After nearly 30 miles on foot, the Poor People’s Campaign reached the final leg of their journey.

“It feels good,” said former Texas congressman Beto O’Rourke. “But I enjoyed every step of the way because we were marching with hundreds of people from all over the state, and so you got to learn people’s stories.

O’Rourke says they feel the momentum is building leading up to what they hope is a big rally on the steps of the Texas Capitol.

“This march built an energy and strength every single day, and we just got news yesterday that a group of senators may have a path forward on getting this bill passed,” O’Rourke said.

The group is pushing for Congress to pass federal voting legislation and stop Texas voting bills from moving forward.

“I’ll tell you Texas is providing the pressure and the push necessary to get the president and the Senate to pass voting rights legislation,” O’Rourke said.

But Republicans call the March a publicity stunt. They say the voting bills they’re to pass will only make elections more secure.

“Whether you’re a Republican or a Democrat or an independent, what you want is free and fair elections. Every eligible voter should be able to vote without complications or obstacles,” O’Rourke said.

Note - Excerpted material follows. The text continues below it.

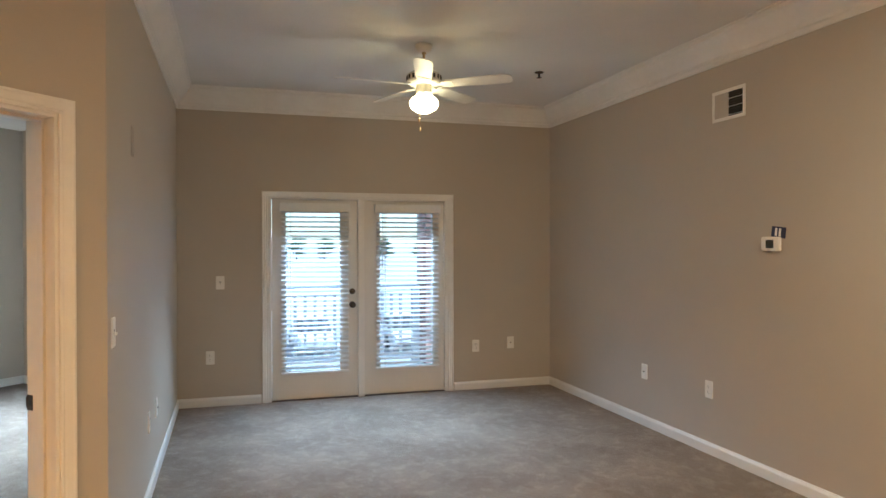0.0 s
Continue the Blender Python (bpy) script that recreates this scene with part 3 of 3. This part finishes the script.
ceiling_fan(-2.48, 4.35, CL, 0.2, 298, GLOBE, "white five-blade ceiling fan with a lit globe")
ceiling_fan(-5.58, 2.28, CB, 0.25, 20, GLOBE_BED, "white five-blade bedroom ceiling fan with a lit globe")


def flush_lamp(x, y, top, globe, label, drop=0.14):
    f = thing("ceiling_lamp", pose(x, y, top), label, "ceiling lamp")
    part("base", lathe([(0, 0), (0.15, 0), (0.15, -0.02), (0.13, -0.03), (0, -0.03)], 32), BRASS, f)
    part("bowl", lathe([(0.14, -0.02), (0.145, -0.04), (0.13, -0.075), (0.09, -0.105), (0.04, -0.12), (0, -0.123)], 32), globe, f, "lit white glass bowl")
    # added drum, out of view, that limits how far the lamp's light reaches
    rim = 0.175
    part("shade", lathe([(rim, 0), (rim + 0.004, 0), (rim + 0.004, -drop), (rim, -drop), (rim, 0)], 32), BRASS, f, "deep brass drum added to cut off the lamp's spread")
    return f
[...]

Voters are undecided on what exactly needs to be done and how many voting options should be available.

“Last year was an anomaly a little bit in terms of voting, mail-in ballots being more prominent, and more of thing as opposed to a normal election but I think the more secure the better for sure," Josh Yagel said.

“I totally understand needing other kinds of like identity verification and making sure the right people are voting only one time, but I think the more access the better," Kate Lowe said.

Special guests include Luci Baines Johnson, the daughter of President Lyndon B. Johnson, and a performance by country legend Willie Nelson. The march is set to start at 9 a.m. Saturday with the rally getting underway at 10 a.m.